**Written task**
From the listing that follows, output everything exactly except the pictures.

Dataset section start

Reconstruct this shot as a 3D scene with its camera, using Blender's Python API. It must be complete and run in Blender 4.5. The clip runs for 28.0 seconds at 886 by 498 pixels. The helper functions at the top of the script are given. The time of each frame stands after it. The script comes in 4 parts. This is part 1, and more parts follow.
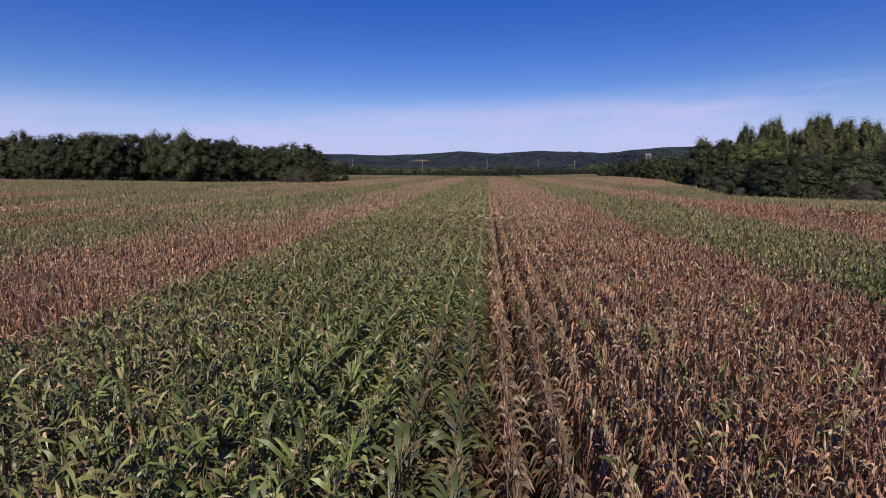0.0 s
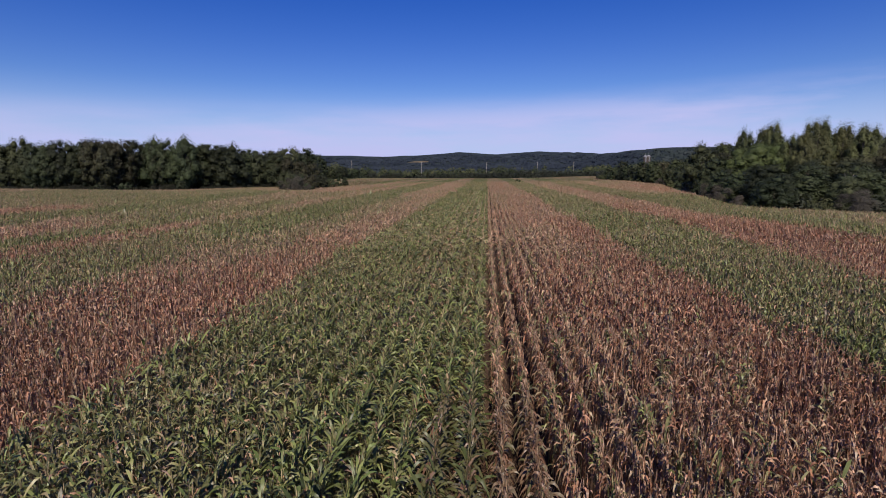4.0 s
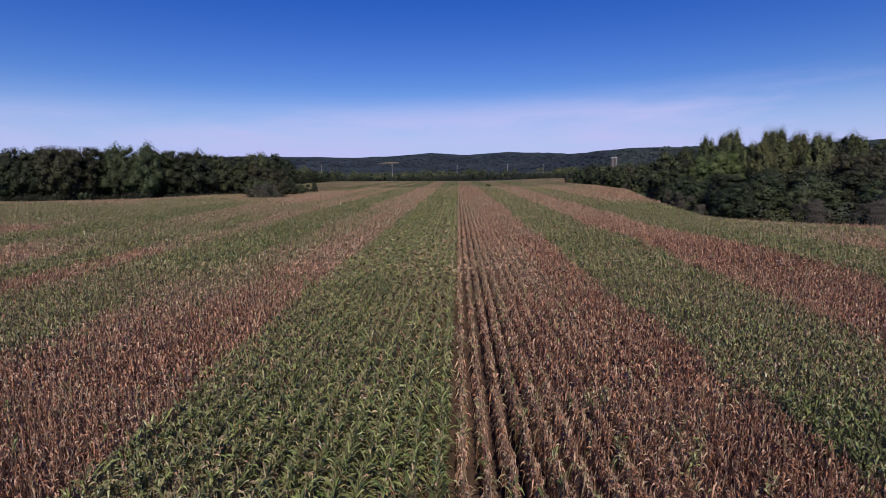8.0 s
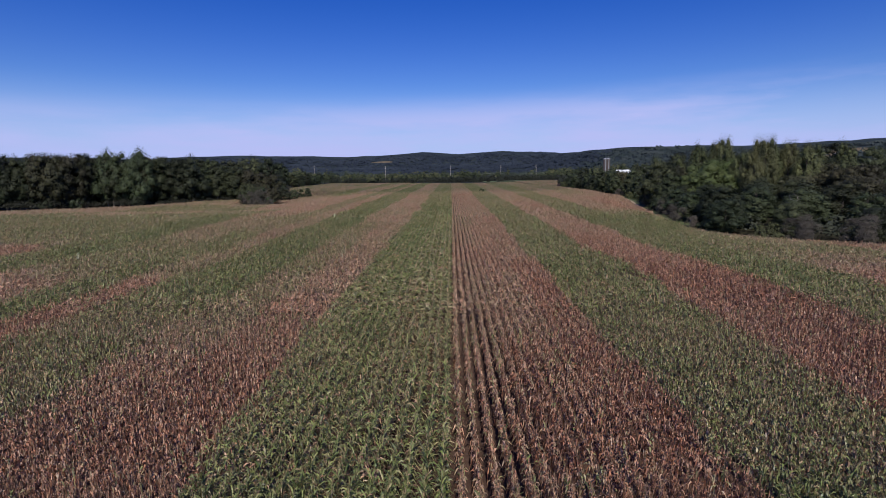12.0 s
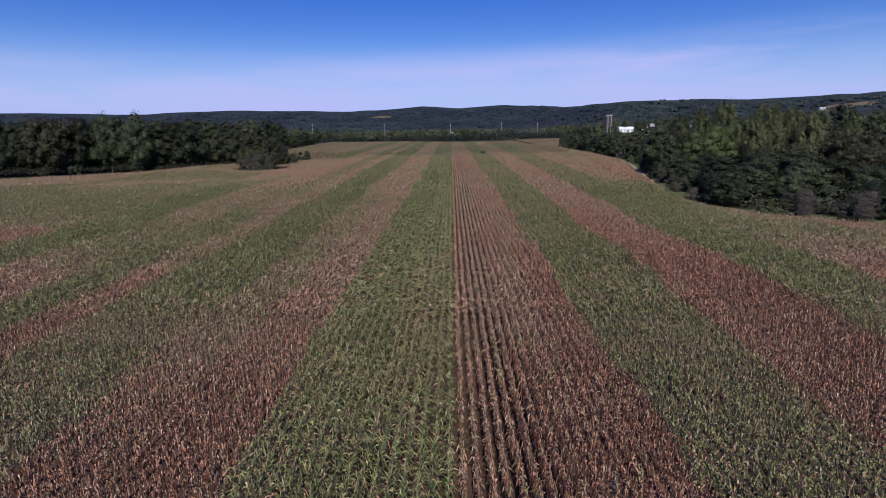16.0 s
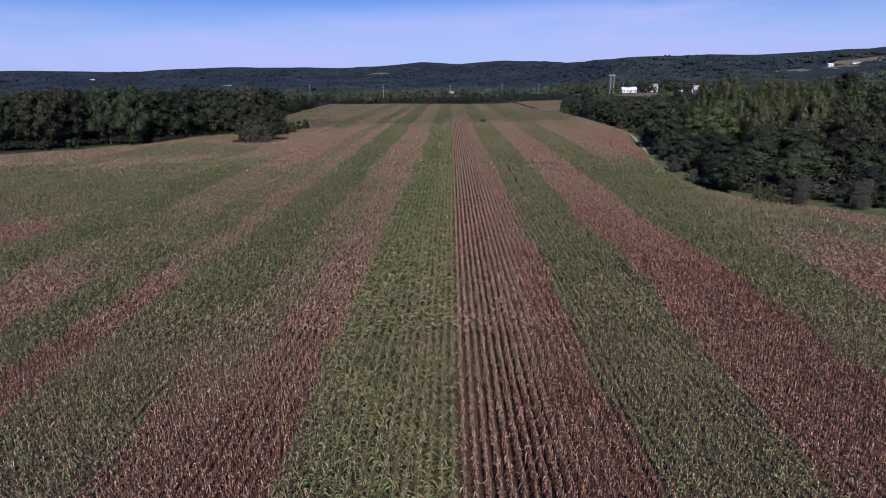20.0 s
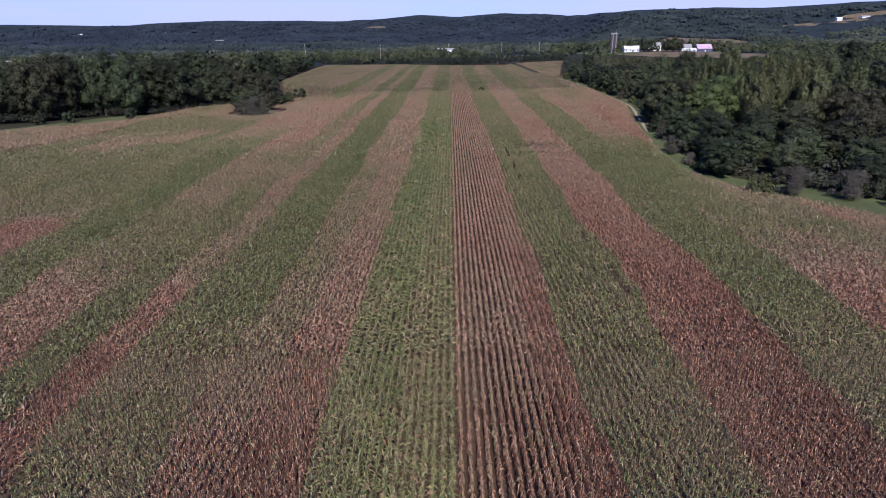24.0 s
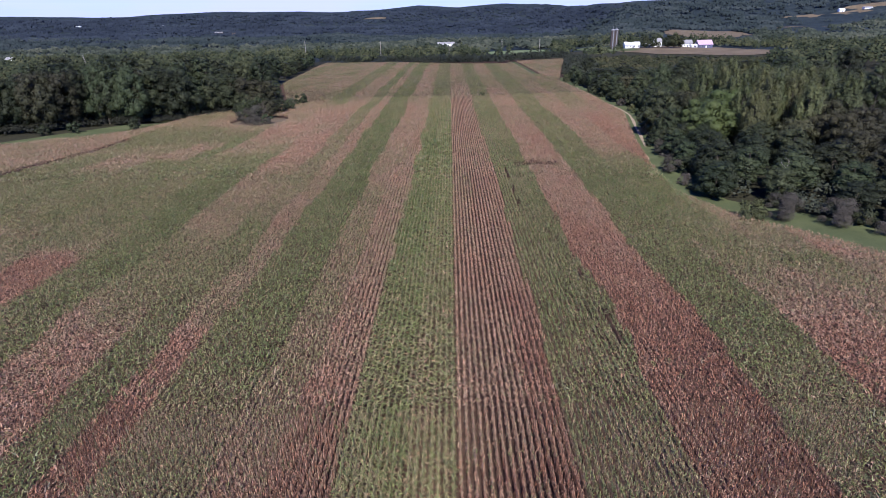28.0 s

Dataset section end

**Expected output**
Reconstruct this shot as a 3D scene with its camera, using Blender's Python API. It must be complete and run in Blender 4.5. The clip runs for 28.0 seconds at 886 by 498 pixels. The helper functions at the top of the script are given. The time of each frame stands after it. The script comes in 4 parts. This is part 1, and more parts follow.
0.0 s
4.0 s
8.0 s
12.0 s
16.0 s
20.0 s
24.0 s
28.0 s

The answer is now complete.